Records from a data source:
— begin —
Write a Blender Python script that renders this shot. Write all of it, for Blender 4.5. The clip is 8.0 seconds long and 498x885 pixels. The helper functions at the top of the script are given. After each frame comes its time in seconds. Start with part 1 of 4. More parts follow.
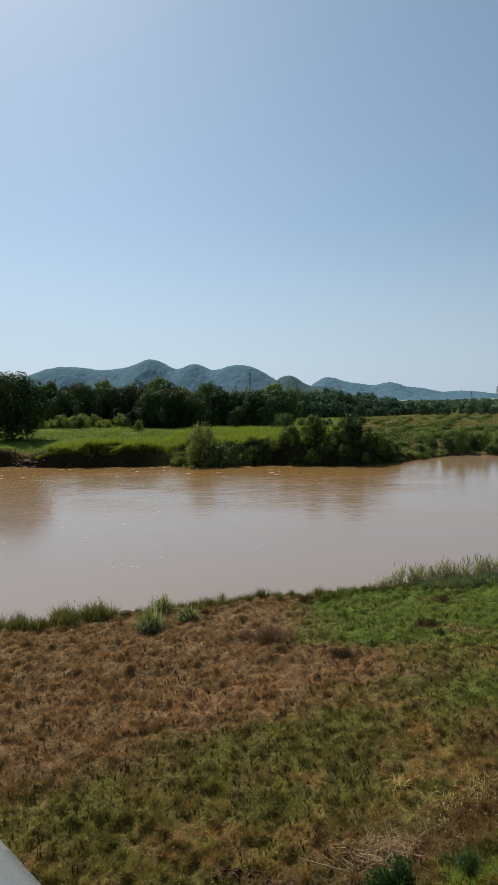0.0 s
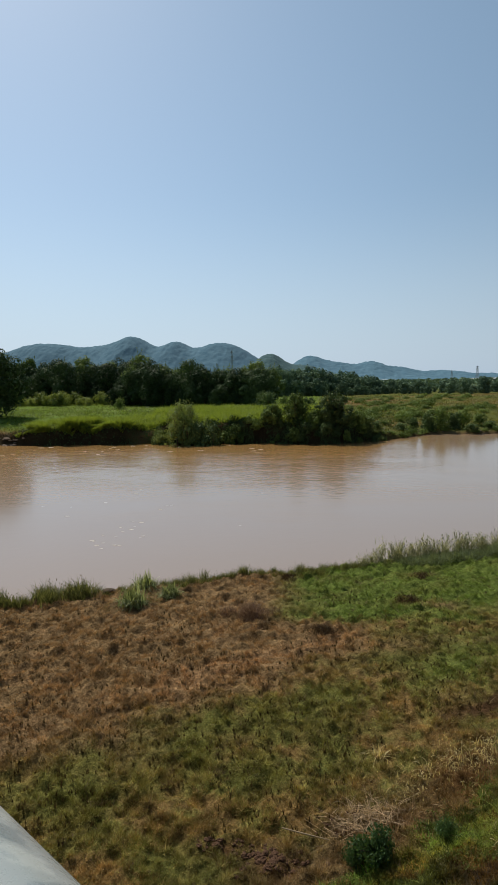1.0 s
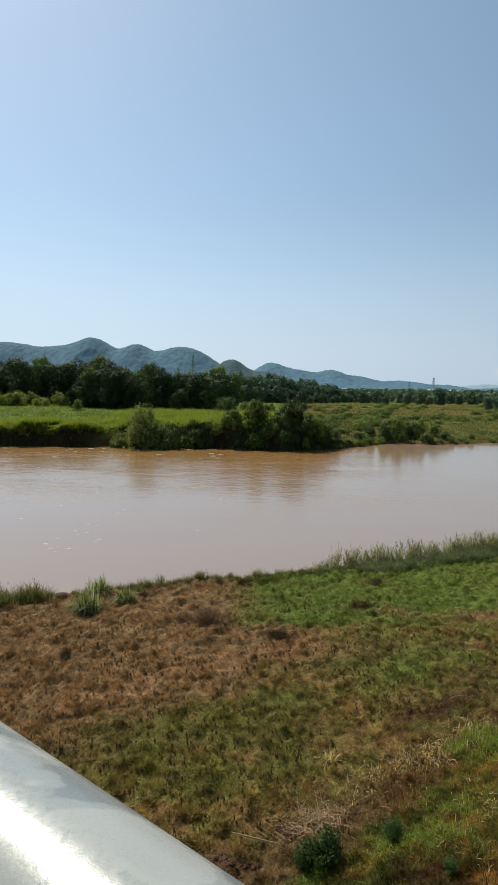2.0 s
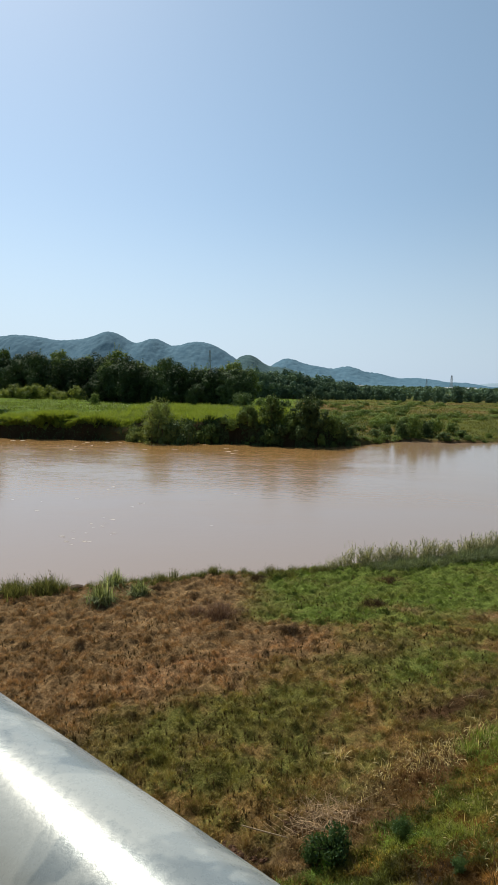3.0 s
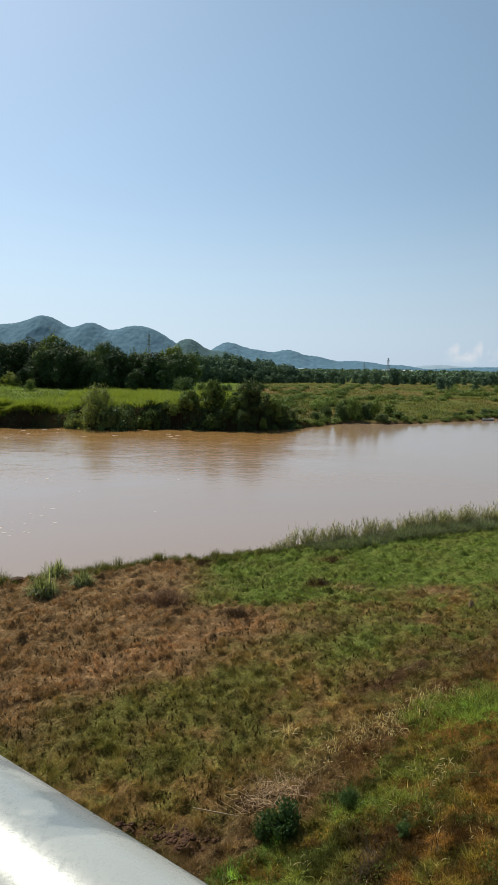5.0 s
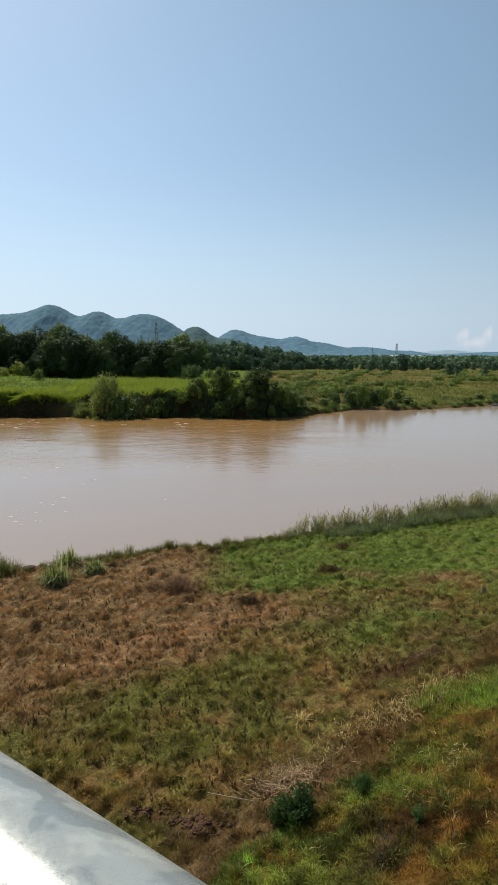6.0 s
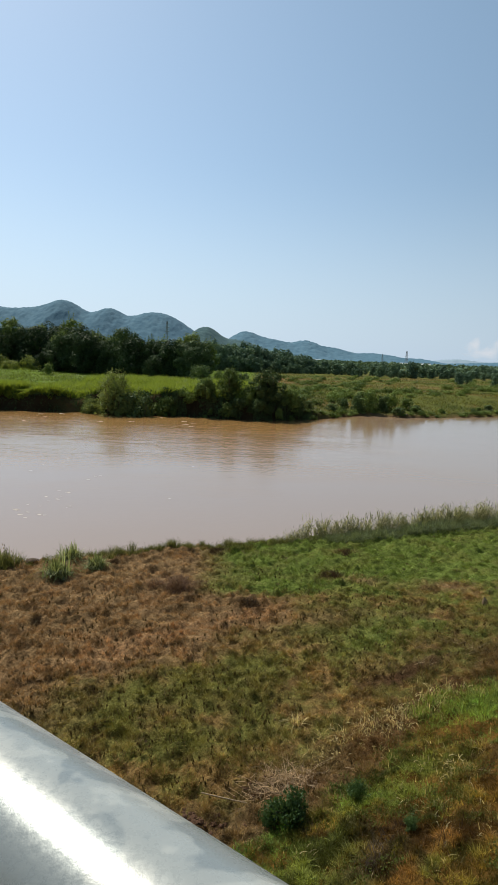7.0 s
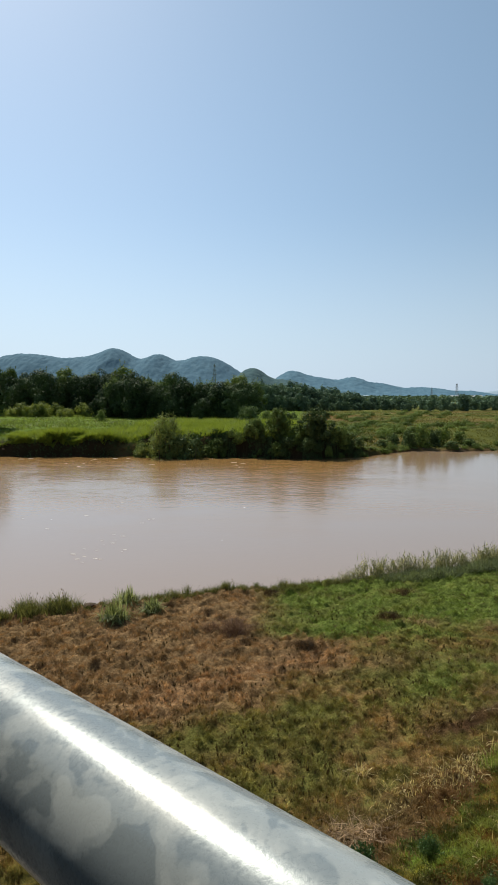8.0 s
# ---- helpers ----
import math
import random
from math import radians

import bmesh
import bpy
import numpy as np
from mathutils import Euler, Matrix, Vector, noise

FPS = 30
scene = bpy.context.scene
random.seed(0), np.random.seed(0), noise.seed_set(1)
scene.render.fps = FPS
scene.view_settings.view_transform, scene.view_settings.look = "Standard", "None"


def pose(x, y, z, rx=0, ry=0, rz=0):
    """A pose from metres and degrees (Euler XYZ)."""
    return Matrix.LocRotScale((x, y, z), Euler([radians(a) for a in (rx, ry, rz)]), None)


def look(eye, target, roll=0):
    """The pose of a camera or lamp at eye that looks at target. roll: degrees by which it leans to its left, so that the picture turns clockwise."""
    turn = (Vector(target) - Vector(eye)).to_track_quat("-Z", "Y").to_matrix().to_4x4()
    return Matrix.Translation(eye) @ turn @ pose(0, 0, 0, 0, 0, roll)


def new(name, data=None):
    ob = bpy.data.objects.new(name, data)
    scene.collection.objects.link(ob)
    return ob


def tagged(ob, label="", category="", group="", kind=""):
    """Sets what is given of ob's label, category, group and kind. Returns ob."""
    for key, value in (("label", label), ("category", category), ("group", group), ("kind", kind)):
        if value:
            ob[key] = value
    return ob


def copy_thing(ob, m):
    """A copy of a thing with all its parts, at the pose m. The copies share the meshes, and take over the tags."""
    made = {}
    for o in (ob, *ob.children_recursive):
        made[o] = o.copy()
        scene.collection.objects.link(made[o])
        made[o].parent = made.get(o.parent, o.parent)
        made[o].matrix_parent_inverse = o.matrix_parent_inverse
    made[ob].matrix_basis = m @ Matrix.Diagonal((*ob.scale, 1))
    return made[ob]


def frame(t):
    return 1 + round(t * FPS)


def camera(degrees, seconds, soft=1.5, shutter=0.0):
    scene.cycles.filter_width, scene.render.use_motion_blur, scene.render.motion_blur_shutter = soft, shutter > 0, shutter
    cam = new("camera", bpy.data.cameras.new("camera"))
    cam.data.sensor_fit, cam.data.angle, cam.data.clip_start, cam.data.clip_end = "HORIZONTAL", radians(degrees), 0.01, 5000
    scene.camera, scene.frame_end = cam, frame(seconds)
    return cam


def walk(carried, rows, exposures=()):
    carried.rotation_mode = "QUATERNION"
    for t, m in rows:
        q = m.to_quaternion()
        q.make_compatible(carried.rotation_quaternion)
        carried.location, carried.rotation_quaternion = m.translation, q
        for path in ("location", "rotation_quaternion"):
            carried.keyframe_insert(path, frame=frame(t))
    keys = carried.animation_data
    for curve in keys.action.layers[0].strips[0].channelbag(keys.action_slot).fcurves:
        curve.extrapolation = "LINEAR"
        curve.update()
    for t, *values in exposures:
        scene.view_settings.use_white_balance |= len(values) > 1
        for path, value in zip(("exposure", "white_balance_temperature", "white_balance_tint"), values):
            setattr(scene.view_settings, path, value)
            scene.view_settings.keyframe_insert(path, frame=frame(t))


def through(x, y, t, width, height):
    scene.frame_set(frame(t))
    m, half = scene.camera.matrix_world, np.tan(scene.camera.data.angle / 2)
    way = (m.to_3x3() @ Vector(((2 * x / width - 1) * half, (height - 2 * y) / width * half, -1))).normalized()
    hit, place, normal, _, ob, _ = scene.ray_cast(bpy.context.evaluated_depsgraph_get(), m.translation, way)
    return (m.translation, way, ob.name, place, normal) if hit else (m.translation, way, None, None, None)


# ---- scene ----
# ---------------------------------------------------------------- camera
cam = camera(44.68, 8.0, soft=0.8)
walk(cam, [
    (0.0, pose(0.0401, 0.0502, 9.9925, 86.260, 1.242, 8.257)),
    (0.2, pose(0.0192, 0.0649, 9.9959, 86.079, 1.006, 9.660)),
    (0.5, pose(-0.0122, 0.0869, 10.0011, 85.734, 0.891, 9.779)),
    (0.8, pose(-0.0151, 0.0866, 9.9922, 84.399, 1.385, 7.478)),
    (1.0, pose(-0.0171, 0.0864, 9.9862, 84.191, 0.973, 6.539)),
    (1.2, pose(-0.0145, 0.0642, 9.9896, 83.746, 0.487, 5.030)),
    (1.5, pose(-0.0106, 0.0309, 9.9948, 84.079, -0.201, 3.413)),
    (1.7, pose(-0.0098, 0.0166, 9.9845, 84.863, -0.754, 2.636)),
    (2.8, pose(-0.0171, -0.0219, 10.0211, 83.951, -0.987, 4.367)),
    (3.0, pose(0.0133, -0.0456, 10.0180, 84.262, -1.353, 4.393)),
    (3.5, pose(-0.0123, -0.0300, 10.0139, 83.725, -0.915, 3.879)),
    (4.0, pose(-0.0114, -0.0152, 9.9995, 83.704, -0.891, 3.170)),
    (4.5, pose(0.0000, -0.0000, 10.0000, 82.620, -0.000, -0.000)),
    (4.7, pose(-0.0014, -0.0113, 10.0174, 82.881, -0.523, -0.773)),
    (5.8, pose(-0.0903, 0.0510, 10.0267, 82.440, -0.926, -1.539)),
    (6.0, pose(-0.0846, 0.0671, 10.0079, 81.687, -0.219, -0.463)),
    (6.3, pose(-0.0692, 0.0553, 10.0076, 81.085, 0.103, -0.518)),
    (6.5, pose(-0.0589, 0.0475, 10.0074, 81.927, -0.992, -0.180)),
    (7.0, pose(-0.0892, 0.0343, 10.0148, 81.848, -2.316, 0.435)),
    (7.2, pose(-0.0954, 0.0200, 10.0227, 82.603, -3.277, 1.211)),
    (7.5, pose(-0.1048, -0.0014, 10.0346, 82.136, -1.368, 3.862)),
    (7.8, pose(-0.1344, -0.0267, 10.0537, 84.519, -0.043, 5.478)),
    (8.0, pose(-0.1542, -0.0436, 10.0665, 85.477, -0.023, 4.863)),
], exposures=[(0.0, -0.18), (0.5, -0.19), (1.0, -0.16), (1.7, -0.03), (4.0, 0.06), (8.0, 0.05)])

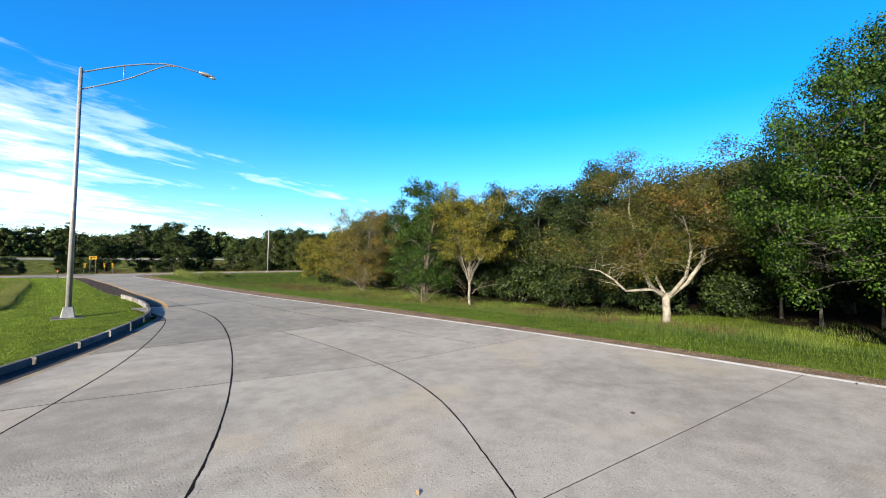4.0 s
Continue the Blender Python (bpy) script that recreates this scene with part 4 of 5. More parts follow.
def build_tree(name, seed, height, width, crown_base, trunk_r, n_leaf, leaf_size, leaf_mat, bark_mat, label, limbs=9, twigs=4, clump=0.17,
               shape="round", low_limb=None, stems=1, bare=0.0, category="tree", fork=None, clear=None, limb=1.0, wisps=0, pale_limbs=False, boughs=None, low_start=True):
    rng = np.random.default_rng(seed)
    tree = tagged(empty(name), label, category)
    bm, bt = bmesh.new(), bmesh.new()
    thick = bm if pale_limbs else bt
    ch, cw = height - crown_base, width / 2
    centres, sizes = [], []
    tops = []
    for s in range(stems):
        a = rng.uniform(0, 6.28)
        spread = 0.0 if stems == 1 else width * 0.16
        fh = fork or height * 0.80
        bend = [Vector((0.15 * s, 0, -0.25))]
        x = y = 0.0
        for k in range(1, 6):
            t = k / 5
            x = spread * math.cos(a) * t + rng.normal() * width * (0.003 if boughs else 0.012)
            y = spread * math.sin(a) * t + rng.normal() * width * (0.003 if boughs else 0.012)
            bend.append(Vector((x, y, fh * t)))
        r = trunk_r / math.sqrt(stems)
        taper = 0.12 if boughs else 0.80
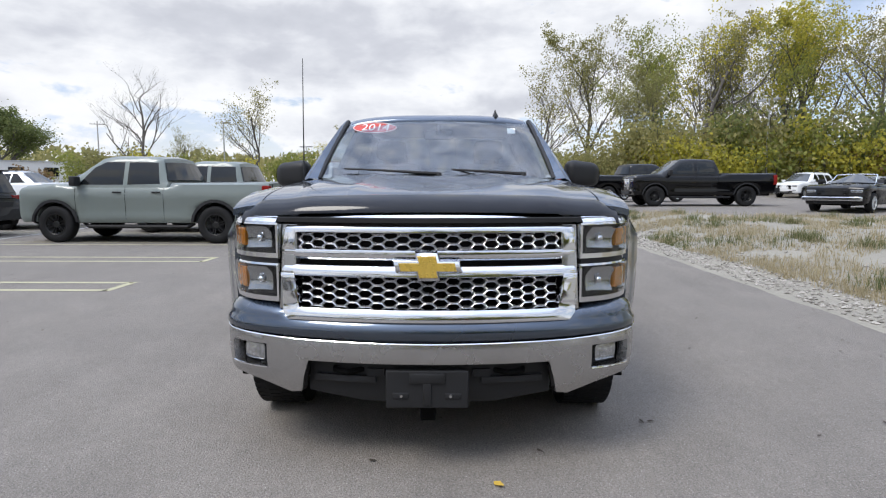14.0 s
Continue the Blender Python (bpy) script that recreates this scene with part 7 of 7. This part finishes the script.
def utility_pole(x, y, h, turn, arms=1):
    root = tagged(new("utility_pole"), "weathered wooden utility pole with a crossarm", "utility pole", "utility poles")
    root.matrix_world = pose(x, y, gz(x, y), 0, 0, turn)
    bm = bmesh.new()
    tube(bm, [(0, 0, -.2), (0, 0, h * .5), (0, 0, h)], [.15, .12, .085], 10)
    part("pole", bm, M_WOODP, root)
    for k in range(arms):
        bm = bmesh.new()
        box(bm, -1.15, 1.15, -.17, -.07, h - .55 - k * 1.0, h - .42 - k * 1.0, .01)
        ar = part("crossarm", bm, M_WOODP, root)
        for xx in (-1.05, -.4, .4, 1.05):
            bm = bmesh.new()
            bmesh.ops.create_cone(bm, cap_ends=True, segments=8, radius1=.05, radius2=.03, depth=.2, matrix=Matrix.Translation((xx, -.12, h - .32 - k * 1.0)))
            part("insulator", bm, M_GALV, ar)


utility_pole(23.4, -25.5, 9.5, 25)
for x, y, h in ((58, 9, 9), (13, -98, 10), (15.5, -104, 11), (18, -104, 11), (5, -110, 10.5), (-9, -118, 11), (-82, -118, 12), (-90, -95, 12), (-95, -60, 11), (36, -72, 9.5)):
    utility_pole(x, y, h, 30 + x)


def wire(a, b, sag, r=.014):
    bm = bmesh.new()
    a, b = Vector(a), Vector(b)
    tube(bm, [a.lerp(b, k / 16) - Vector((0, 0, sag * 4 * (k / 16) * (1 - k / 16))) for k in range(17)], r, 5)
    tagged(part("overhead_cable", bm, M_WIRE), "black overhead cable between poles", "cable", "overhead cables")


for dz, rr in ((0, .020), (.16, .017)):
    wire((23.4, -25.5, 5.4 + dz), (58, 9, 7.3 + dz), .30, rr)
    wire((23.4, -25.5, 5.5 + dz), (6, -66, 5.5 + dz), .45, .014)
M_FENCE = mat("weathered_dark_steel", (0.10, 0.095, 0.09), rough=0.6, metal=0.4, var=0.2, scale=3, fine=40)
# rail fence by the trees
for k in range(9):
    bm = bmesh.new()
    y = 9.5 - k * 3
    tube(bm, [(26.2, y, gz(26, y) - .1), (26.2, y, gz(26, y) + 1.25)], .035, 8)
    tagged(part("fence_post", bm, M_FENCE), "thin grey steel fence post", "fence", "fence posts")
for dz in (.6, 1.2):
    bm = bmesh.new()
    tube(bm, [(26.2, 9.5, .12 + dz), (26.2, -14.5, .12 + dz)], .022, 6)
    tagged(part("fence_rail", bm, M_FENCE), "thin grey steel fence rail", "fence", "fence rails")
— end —
The exercise
Using the entries above, return exactly the lines from the line with "return made[ob]" to the line with "return (m.translation, way, ob.name, place, normal)", counting both of those lines.

Response to this task
    return made[ob]


def frame(t):
    return 1 + round(t * FPS)


def camera(degrees, seconds, soft=1.5, shutter=0.0):
    scene.cycles.filter_width, scene.render.use_motion_blur, scene.render.motion_blur_shutter = soft, shutter > 0, shutter
    cam = new("camera", bpy.data.cameras.new("camera"))
    cam.data.sensor_fit, cam.data.angle, cam.data.clip_start, cam.data.clip_end = "HORIZONTAL", radians(degrees), 0.01, 5000
    scene.camera, scene.frame_end = cam, frame(seconds)
    return cam


def walk(carried, rows, exposures=()):
    carried.rotation_mode = "QUATERNION"
    for t, m in rows:
        q = m.to_quaternion()
        q.make_compatible(carried.rotation_quaternion)
        carried.location, carried.rotation_quaternion = m.translation, q
        for path in ("location", "rotation_quaternion"):
            carried.keyframe_insert(path, frame=frame(t))
    keys = carried.animation_data
    for curve in keys.action.layers[0].strips[0].channelbag(keys.action_slot).fcurves:
        curve.extrapolation = "LINEAR"
        curve.update()
    for t, *values in exposures:
        scene.view_settings.use_white_balance |= len(values) > 1
        for path, value in zip(("exposure", "white_balance_temperature", "white_balance_tint"), values):
            setattr(scene.view_settings, path, value)
            scene.view_settings.keyframe_insert(path, frame=frame(t))


def through(x, y, t, width, height):
    scene.frame_set(frame(t))
    m, half = scene.camera.matrix_world, np.tan(scene.camera.data.angle / 2)
    way = (m.to_3x3() @ Vector(((2 * x / width - 1) * half, (height - 2 * y) / width * half, -1))).normalized()
    hit, place, normal, _, ob, _ = scene.ray_cast(bpy.context.evaluated_depsgraph_get(), m.translation, way)
    return (m.translation, way, ob.name, place, normal) if hit else (m.translation, way, None, None, None)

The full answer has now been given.